**Available data:**
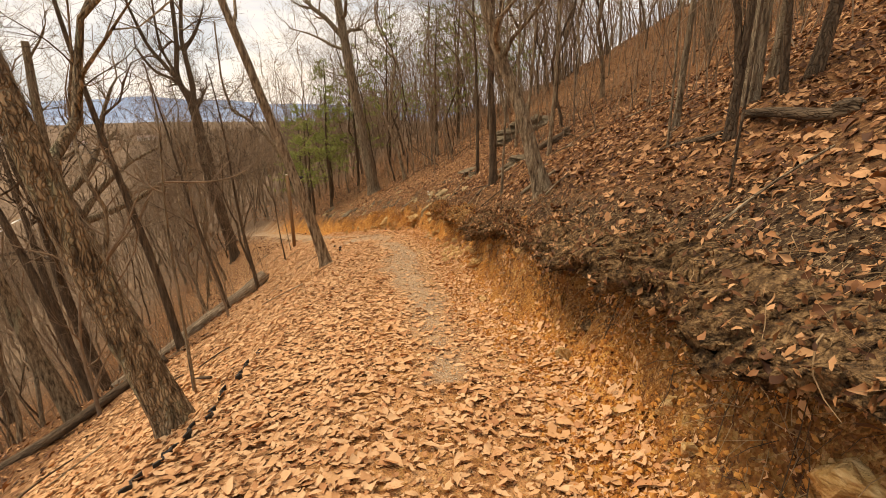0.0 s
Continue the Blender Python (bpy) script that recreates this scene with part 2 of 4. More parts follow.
def ground_material():
    """One sheet of forest soil, packed gravel, orange clay and dark humus, which also paints shade under the lip; the
    share of each is stored on the ground's vertices.
    """
    m = bpy.data.materials.new("trail_ground")
    m.use_nodes = True
    n, l = m.node_tree.nodes, m.node_tree.links
    b = n["Principled BSDF"]
    b.inputs["Roughness"].default_value = 0.92
    b.inputs["Specular IOR Level"].default_value = 0.2
    co = n.new("ShaderNodeTexCoord")
    at = n.new("ShaderNodeAttribute")
    at.attribute_name = "soil"
    sp = n.new("ShaderNodeSeparateColor")
    l.new(at.outputs["Color"], sp.inputs["Color"])

    def ramp(scale, stops, detail=8):
        no = n.new("ShaderNodeTexNoise")
        no.inputs["Scale"].default_value, no.inputs["Detail"].default_value, no.inputs["Roughness"].default_value = scale, detail, 0.7
        l.new(co.outputs["Object"], no.inputs["Vector"])
        r = n.new("ShaderNodeValToRGB")
        e = r.color_ramp.elements
        while len(e) < len(stops):
            e.new(0.5)
        for k, (pos, c) in zip(e, stops):
            k.position, k.color = pos, (*c, 1)
        l.new(no.outputs["Fac"], r.inputs["Fac"])
        return r.outputs["Color"]

    def mix(f, a, c):
        x = n.new("ShaderNodeMix")
        x.data_type = "RGBA"
        l.new(f, x.inputs["Factor"])
        l.new(a, x.inputs["A"])
        l.new(c, x.inputs["B"])
        return x.outputs["Result"]

    duff = ramp(14, [(0.3, (0.055, 0.025, 0.011)), (0.5, (0.15, 0.07, 0.029)), (0.7, (0.29, 0.15, 0.064))])
    gravel = ramp(60, [(0.32, (0.26, 0.205, 0.135)), (0.5, (0.43, 0.35, 0.24)), (0.68, (0.58, 0.49, 0.36))])
    clay = ramp(5, [(0.34, (0.20, 0.06, 0.013)), (0.46, (0.44, 0.165, 0.032)), (0.56, (0.64, 0.285, 0.062)), (0.70, (0.78, 0.45, 0.135))])
    humus_shade = ramp(16, [(0.3, (0.02, 0.013, 0.008)), (0.55, (0.065, 0.04, 0.022)), (0.72, (0.16, 0.10, 0.05))])
    def grit(scale, stops, base, amount):
        g = n.new("ShaderNodeTexVoronoi")
        g.inputs["Scale"].default_value = scale
        l.new(co.outputs["Object"], g.inputs["Vector"])
        gs = n.new("ShaderNodeSeparateColor")
        l.new(g.outputs["Color"], gs.inputs["Color"])
        r = n.new("ShaderNodeValToRGB")
        e = r.color_ramp.elements
        while len(e) < len(stops):
            e.new(0.5)
        for k, (pos, col) in zip(e, stops):
            k.position, k.color = pos, (*col, 1)
        l.new(gs.outputs["Red"], r.inputs["Fac"])
        f = n.new("ShaderNodeMath")
        f.operation = "LESS_THAN"
        f.inputs[1].default_value = amount
        l.new(gs.outputs["Green"], f.inputs[0])
        return mix(f.outputs["Value"], base, r.outputs["Color"]), g.outputs["Distance"]

    clay, _ = grit(24, [(0.08, (0.16, 0.052, 0.014)), (0.35, (0.42, 0.165, 0.035)), (0.7, (0.58, 0.275, 0.062)), (0.95, (0.72, 0.44, 0.16))], clay, 0.30)
    clay, lump = grit(75, [(0.1, (0.20, 0.07, 0.018)), (0.45, (0.46, 0.19, 0.04)), (0.95, (0.68, 0.37, 0.12))], clay, 0.34)
    humus_shade, _ = grit(60, [(0.2, (0.02, 0.012, 0.008)), (0.6, (0.10, 0.06, 0.03)), (0.97, (0.36, 0.25, 0.14))], humus_shade, 0.5)
    gravel, _ = grit(95, [(0.1, (0.19, 0.145, 0.095)), (0.5, (0.42, 0.345, 0.24)), (0.95, (0.64, 0.56, 0.44))], gravel, 0.55)
    vo = n.new("ShaderNodeTexVoronoi")
    vo.inputs["Scale"].default_value = 24
    wv = n.new("ShaderNodeTexNoise")
    wv.inputs["Scale"].default_value = 22
    wx = n.new("ShaderNodeMix")
    wx.data_type = "VECTOR"
    wx.inputs["Factor"].default_value = 0.07
    l.new(co.outputs["Object"], wv.inputs["Vector"])
    l.new(co.outputs["Object"], wx.inputs["A"])
    l.new(wv.outputs["Color"], wx.inputs["B"])
    l.new(wx.outputs["Result"], vo.inputs["Vector"])
    vs = n.new("ShaderNodeSeparateColor")
    l.new(vo.outputs["Color"], vs.inputs["Color"])
    vr = n.new("ShaderNodeValToRGB")
    e = vr.color_ramp.elements
    while len(e) < 4:
        e.new(0.5)
    for k, (pos, col) in zip(e, [(0.08, (0.05, 0.021, 0.009)), (0.35, (0.14, 0.06, 0.024)), (0.7, (0.26, 0.118, 0.045)), (0.95, (0.40, 0.215, 0.092))]):
        k.position, k.color = pos, (*col, 1)
    l.new(vs.outputs["Red"], vr.inputs["Fac"])
    vp = n.new("ShaderNodeValToRGB")
    e = vp.color_ramp.elements
    while len(e) < 4:
        e.new(0.5)
    for k, (pos, col) in zip(e, [(0.04, (0.10, 0.045, 0.02)), (0.18, (0.34, 0.165, 0.07)), (0.6, (0.52, 0.28, 0.13)), (0.95, (0.64, 0.39, 0.205))]):
        k.position, k.color = pos, (*col, 1)
    l.new(vs.outputs["Red"], vp.inputs["Fac"])
    la = n.new("ShaderNodeAttribute")
    la.attribute_name = "litter"
    blend = n.new("ShaderNodeMix")
    blend.data_type = "RGBA"
    blend.inputs["Factor"].default_value = 0.6
    l.new(duff, blend.inputs["A"])
    l.new(vr.outputs["Color"], blend.inputs["B"])
    floor = ramp(0.05, [(0.3, (0.11, 0.072, 0.044)), (0.5, (0.18, 0.12, 0.074)), (0.62, (0.24, 0.162, 0.098)), (0.75, (0.20, 0.18, 0.09))])
    pale = mix(la.outputs["Fac"], blend.outputs["Result"], vp.outputs["Color"])
    duff = mix(at.outputs["Alpha"], pale, floor)
    c = mix(sp.outputs["Red"], duff, gravel)
    c = mix(sp.outputs["Green"], c, clay)
    c = mix(sp.outputs["Blue"], c, humus_shade)
    l.new(c, b.inputs["Base Color"])
    nb = n.new("ShaderNodeTexNoise")
    nb.inputs["Scale"].default_value, nb.inputs["Detail"].default_value = 34, 7
    l.new(co.outputs["Object"], nb.inputs["Vector"])
    bp = n.new("ShaderNodeBump")
    bp.inputs["Strength"].default_value, bp.inputs["Distance"].default_value = 0.8, 0.03
    hm = n.new("ShaderNodeMath")
    hm.operation = "MULTIPLY_ADD"
    hm.inputs[1].default_value = -0.6
    l.new(lump, hm.inputs[0])
    l.new(nb.outputs["Fac"], hm.inputs[2])
    l.new(hm.outputs["Value"], bp.inputs["Height"])
    l.new(bp.outputs["Normal"], b.inputs["Normal"])
    return m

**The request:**
Return the listing above in full and without alteration, excluding its pictures.

**Exercise solution:**
0.0 s
Continue the Blender Python (bpy) script that recreates this scene with part 2 of 4. More parts follow.
def ground_material():
    """One sheet of forest soil, packed gravel, orange clay and dark humus, which also paints shade under the lip; the
    share of each is stored on the ground's vertices.
    """
    m = bpy.data.materials.new("trail_ground")
    m.use_nodes = True
    n, l = m.node_tree.nodes, m.node_tree.links
    b = n["Principled BSDF"]
    b.inputs["Roughness"].default_value = 0.92
    b.inputs["Specular IOR Level"].default_value = 0.2
    co = n.new("ShaderNodeTexCoord")
    at = n.new("ShaderNodeAttribute")
    at.attribute_name = "soil"
    sp = n.new("ShaderNodeSeparateColor")
    l.new(at.outputs["Color"], sp.inputs["Color"])

    def ramp(scale, stops, detail=8):
        no = n.new("ShaderNodeTexNoise")
        no.inputs["Scale"].default_value, no.inputs["Detail"].default_value, no.inputs["Roughness"].default_value = scale, detail, 0.7
        l.new(co.outputs["Object"], no.inputs["Vector"])
        r = n.new("ShaderNodeValToRGB")
        e = r.color_ramp.elements
        while len(e) < len(stops):
            e.new(0.5)
        for k, (pos, c) in zip(e, stops):
            k.position, k.color = pos, (*c, 1)
        l.new(no.outputs["Fac"], r.inputs["Fac"])
        return r.outputs["Color"]

    def mix(f, a, c):
        x = n.new("ShaderNodeMix")
        x.data_type = "RGBA"
        l.new(f, x.inputs["Factor"])
        l.new(a, x.inputs["A"])
        l.new(c, x.inputs["B"])
        return x.outputs["Result"]

    duff = ramp(14, [(0.3, (0.055, 0.025, 0.011)), (0.5, (0.15, 0.07, 0.029)), (0.7, (0.29, 0.15, 0.064))])
    gravel = ramp(60, [(0.32, (0.26, 0.205, 0.135)), (0.5, (0.43, 0.35, 0.24)), (0.68, (0.58, 0.49, 0.36))])
    clay = ramp(5, [(0.34, (0.20, 0.06, 0.013)), (0.46, (0.44, 0.165, 0.032)), (0.56, (0.64, 0.285, 0.062)), (0.70, (0.78, 0.45, 0.135))])
    humus_shade = ramp(16, [(0.3, (0.02, 0.013, 0.008)), (0.55, (0.065, 0.04, 0.022)), (0.72, (0.16, 0.10, 0.05))])
    def grit(scale, stops, base, amount):
        g = n.new("ShaderNodeTexVoronoi")
        g.inputs["Scale"].default_value = scale
        l.new(co.outputs["Object"], g.inputs["Vector"])
        gs = n.new("ShaderNodeSeparateColor")
        l.new(g.outputs["Color"], gs.inputs["Color"])
        r = n.new("ShaderNodeValToRGB")
        e = r.color_ramp.elements
        while len(e) < len(stops):
            e.new(0.5)
        for k, (pos, col) in zip(e, stops):
            k.position, k.color = pos, (*col, 1)
        l.new(gs.outputs["Red"], r.inputs["Fac"])
        f = n.new("ShaderNodeMath")
        f.operation = "LESS_THAN"
        f.inputs[1].default_value = amount
        l.new(gs.outputs["Green"], f.inputs[0])
        return mix(f.outputs["Value"], base, r.outputs["Color"]), g.outputs["Distance"]

    clay, _ = grit(24, [(0.08, (0.16, 0.052, 0.014)), (0.35, (0.42, 0.165, 0.035)), (0.7, (0.58, 0.275, 0.062)), (0.95, (0.72, 0.44, 0.16))], clay, 0.30)
    clay, lump = grit(75, [(0.1, (0.20, 0.07, 0.018)), (0.45, (0.46, 0.19, 0.04)), (0.95, (0.68, 0.37, 0.12))], clay, 0.34)
    humus_shade, _ = grit(60, [(0.2, (0.02, 0.012, 0.008)), (0.6, (0.10, 0.06, 0.03)), (0.97, (0.36, 0.25, 0.14))], humus_shade, 0.5)
    gravel, _ = grit(95, [(0.1, (0.19, 0.145, 0.095)), (0.5, (0.42, 0.345, 0.24)), (0.95, (0.64, 0.56, 0.44))], gravel, 0.55)
    vo = n.new("ShaderNodeTexVoronoi")
    vo.inputs["Scale"].default_value = 24
    wv = n.new("ShaderNodeTexNoise")
    wv.inputs["Scale"].default_value = 22
    wx = n.new("ShaderNodeMix")
    wx.data_type = "VECTOR"
    wx.inputs["Factor"].default_value = 0.07
    l.new(co.outputs["Object"], wv.inputs["Vector"])
    l.new(co.outputs["Object"], wx.inputs["A"])
    l.new(wv.outputs["Color"], wx.inputs["B"])
    l.new(wx.outputs["Result"], vo.inputs["Vector"])
    vs = n.new("ShaderNodeSeparateColor")
    l.new(vo.outputs["Color"], vs.inputs["Color"])
    vr = n.new("ShaderNodeValToRGB")
    e = vr.color_ramp.elements
    while len(e) < 4:
        e.new(0.5)
    for k, (pos, col) in zip(e, [(0.08, (0.05, 0.021, 0.009)), (0.35, (0.14, 0.06, 0.024)), (0.7, (0.26, 0.118, 0.045)), (0.95, (0.40, 0.215, 0.092))]):
        k.position, k.color = pos, (*col, 1)
    l.new(vs.outputs["Red"], vr.inputs["Fac"])
    vp = n.new("ShaderNodeValToRGB")
    e = vp.color_ramp.elements
    while len(e) < 4:
        e.new(0.5)
    for k, (pos, col) in zip(e, [(0.04, (0.10, 0.045, 0.02)), (0.18, (0.34, 0.165, 0.07)), (0.6, (0.52, 0.28, 0.13)), (0.95, (0.64, 0.39, 0.205))]):
        k.position, k.color = pos, (*col, 1)
    l.new(vs.outputs["Red"], vp.inputs["Fac"])
    la = n.new("ShaderNodeAttribute")
    la.attribute_name = "litter"
    blend = n.new("ShaderNodeMix")
    blend.data_type = "RGBA"
    blend.inputs["Factor"].default_value = 0.6
    l.new(duff, blend.inputs["A"])
    l.new(vr.outputs["Color"], blend.inputs["B"])
    floor = ramp(0.05, [(0.3, (0.11, 0.072, 0.044)), (0.5, (0.18, 0.12, 0.074)), (0.62, (0.24, 0.162, 0.098)), (0.75, (0.20, 0.18, 0.09))])
    pale = mix(la.outputs["Fac"], blend.outputs["Result"], vp.outputs["Color"])
    duff = mix(at.outputs["Alpha"], pale, floor)
    c = mix(sp.outputs["Red"], duff, gravel)
    c = mix(sp.outputs["Green"], c, clay)
    c = mix(sp.outputs["Blue"], c, humus_shade)
    l.new(c, b.inputs["Base Color"])
    nb = n.new("ShaderNodeTexNoise")
    nb.inputs["Scale"].default_value, nb.inputs["Detail"].default_value = 34, 7
    l.new(co.outputs["Object"], nb.inputs["Vector"])
    bp = n.new("ShaderNodeBump")
    bp.inputs["Strength"].default_value, bp.inputs["Distance"].default_value = 0.8, 0.03
    hm = n.new("ShaderNodeMath")
    hm.operation = "MULTIPLY_ADD"
    hm.inputs[1].default_value = -0.6
    l.new(lump, hm.inputs[0])
    l.new(nb.outputs["Fac"], hm.inputs[2])
    l.new(hm.outputs["Value"], bp.inputs["Height"])
    l.new(bp.outputs["Normal"], b.inputs["Normal"])
    return m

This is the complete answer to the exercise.